In the middle of March last year, Los Angeles officials were gearing up to clear an encampment of 200 unhoused persons at Echo Park Lake.
For Denise Velazquez, 53, then an outreach worker with the Los Angeles Homeless Services Authority, her task was clear: Get 10 people indoors.
She helped her clients — who were cold, tired and desperate to shower — pack their bags and sign intake forms. She gave them hope that warmth was around the corner: hotel rooms under Project Roomkey, the state’s program to shelter unhoused people most at risk of catching COVID-19.
But orders changed overnight. Her agency had access to only three beds, and when she told her clients, they yelled, spit and lunged at her partner. Velazquez says she broke their trust — and that broke her heart.
“My stomach is feeling so uncomfortable and heart broken,” Velazquez wrote in an email to her supervisor on March 18, 2021.
LAHSA spokesperson Ahmad Chapman said various local service providers placed 176 of those at the Echo Park encampment in interim housing programs.
In the weeks that followed, Velazquez said her health deteriorated. Her blood pressure spiked, her diabetes worsened, and her anxiety and depression spiraled. Her employer granted her a medical leave of absence, but therapy revealed that the only way to heal, she said, was to quit. Abandoning her clients broke her heart all over again.
Turnover has long plagued the homeless services field. COVID-19 has only made the problem worse as the omicron surge causes worker shortages across California’s economy. And without enough service workers, the state’s ambitious, multibillion-dollar strategy for reducing homelessness is unlikely to work.

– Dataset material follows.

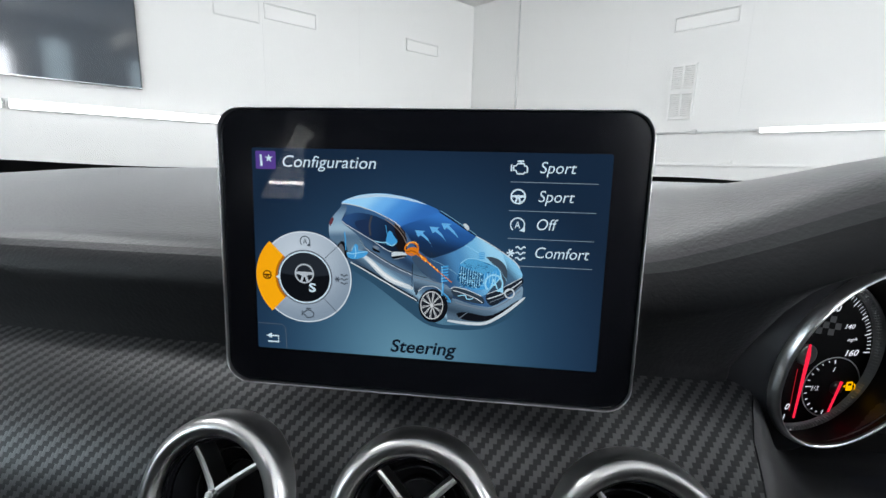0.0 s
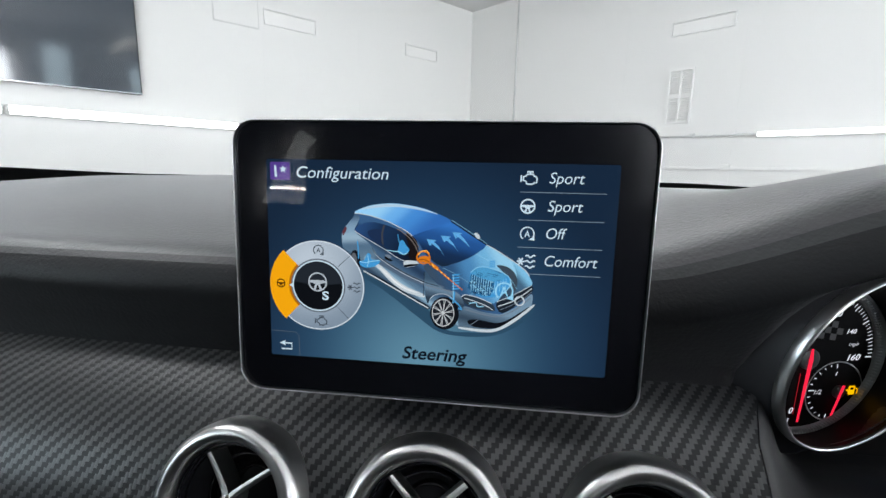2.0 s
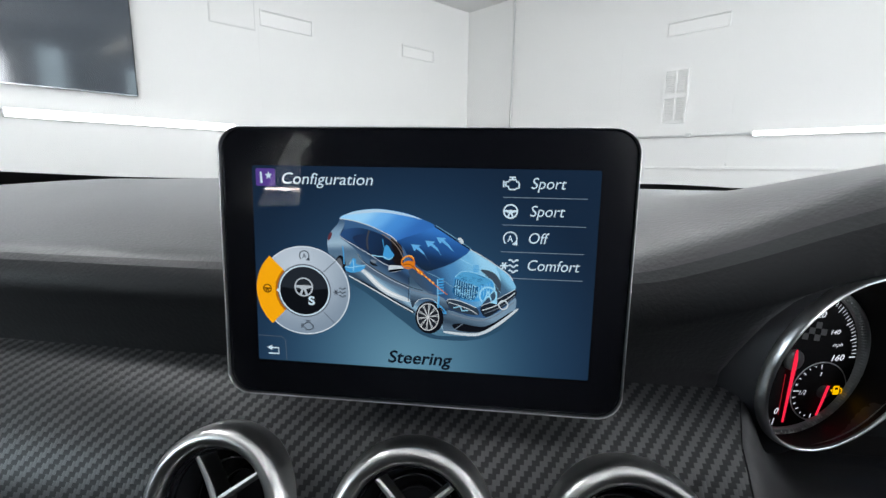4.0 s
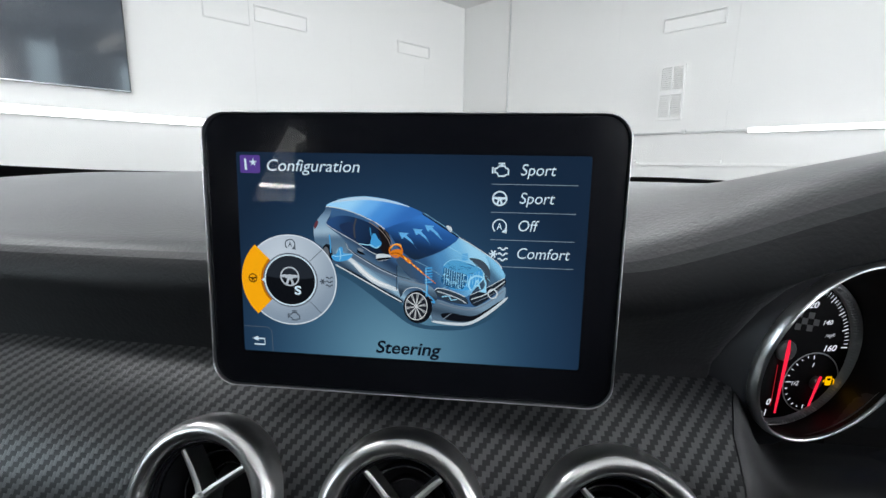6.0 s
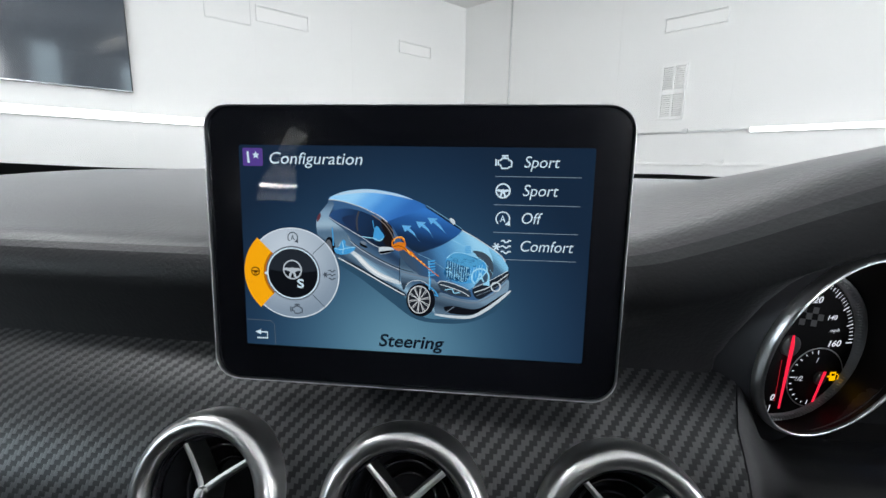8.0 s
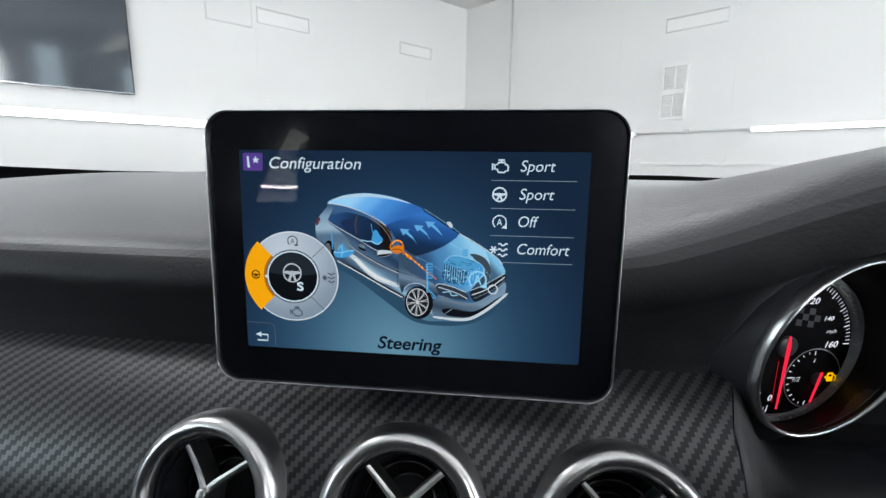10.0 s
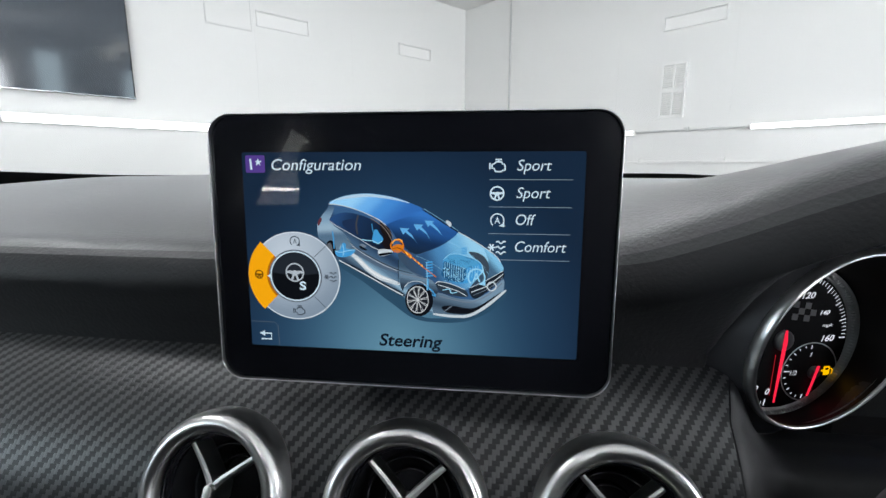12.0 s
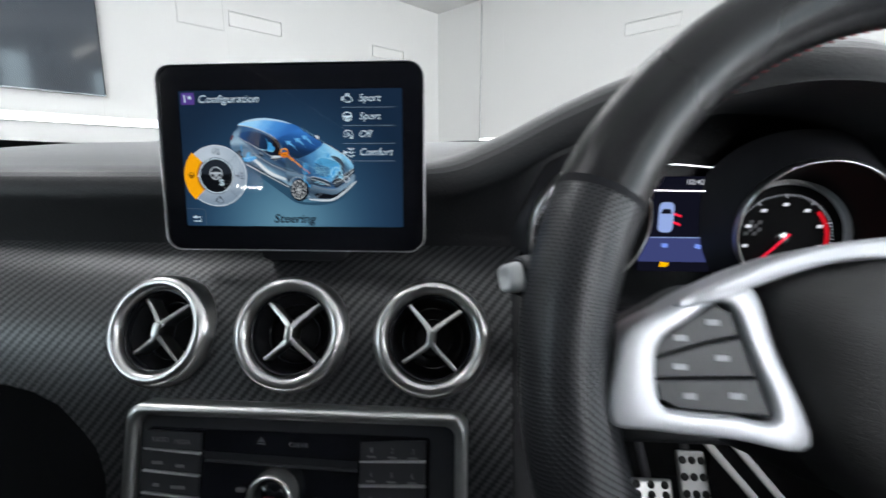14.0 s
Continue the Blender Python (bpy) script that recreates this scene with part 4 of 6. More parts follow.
ui("selector_letter", words("S", DX + 2.2, DZ - 7.2, 3.6, 4.4, bold=0.03), G_TEXT, 12)
ui("selector_pointer", flat([(DX - 15.6, DZ - 0.3), (DX - 13.4, DZ + 1.1), (DX - 13.4, DZ - 1.6)]), G_TEXT, 11)
ui("sector_mark", auto_icon(DX + 0.4, DZ + 18.6, 2.8, 0.55), G_BODYDARK, 9)
ui("sector_mark", engine_icon(DX + 1.6, DZ - 18.8, 0.72), G_BODYDARK, 9)
ui("sector_mark", air_icon(DX + 19.2, DZ, 0.78), G_BODYDARK, 9)
ui("sector_mark", wheel_icon(DX - 20.2, DZ + 0.4, 2.4, 0.6), glow("brown_mark", srgb(84, 52, 8)), 9)

# the picture of a hatchback, seen from its front quarter
G_FLANK = glow_line("picture_flank", [(0, srgb(57, 94, 136)), (0.18, srgb(40, 61, 89)), (0.4, srgb(68, 98, 128)), (0.54, srgb(93, 123, 149)), (0.66, srgb(139, 175, 199)), (0.74, srgb(85, 111, 134)), (0.86, srgb(50, 70, 92)), (1, srgb(78, 107, 132))], (-14.3, 3.9), (-26.2, -14.4))
G_ROOF = glow_line("picture_roof", [(0, srgb(150, 208, 246)), (0.3, srgb(108, 176, 236)), (0.6, srgb(70, 140, 214)), (1, srgb(50, 108, 184))], (-22.6, 28.6), (-7.2, 11.7))
G_TAIL = glow_line("picture_tail_panel", [(0, srgb(62, 88, 118)), (0.35, srgb(128, 160, 186)), (0.55, srgb(150, 178, 198)), (0.75, srgb(84, 112, 138)), (1, srgb(96, 124, 146))], (-42.2, 22.2), (-40.9, -0.1))
G_GLASS = glow_line("picture_glass", [(0, srgb(53, 117, 196)), (0.35, srgb(37, 84, 147)), (0.7, srgb(24, 47, 81)), (1, srgb(26, 41, 59))], (4.7, 19.4), (0, -2.6))
G_SIDEGLASS = glow_line("picture_side_glass", [(0, srgb(40, 74, 121)), (0.4, srgb(27, 49, 81)), (1, srgb(18, 28, 44))], (-38.1, 15.3), (-9.2, 2.1))
G_BONNET = glow_line("picture_bonnet", [(0, srgb(58, 78, 100)), (0.3, srgb(48, 84, 124)), (0.55, srgb(76, 136, 186)), (0.8, srgb(112, 178, 220)), (1, srgb(150, 206, 236))], (0.1, -9.7), (32.8, 5.5))
G_NOSE = glow_line("picture_nose", [(0, srgb(126, 191, 228)), (0.35, srgb(68, 103, 132)), (1, srgb(52, 72, 92))], (45.8, -4.9), (35.3, -14.3))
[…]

Most people who enter social work know to expect small paychecks; they’re driven by compassion and a desire for positive change. But caring too much can be crushing when housing is elusive, mental health services scant, and communication splintered among the myriad entities who decide the fate of the unhoused.
“We’re paying these folks pennies on the dollar to burn themselves out completely,” said Tami McVay, assistant program director at Self-Help Enterprises, which serves lower-income communities in the San Joaquin Valley.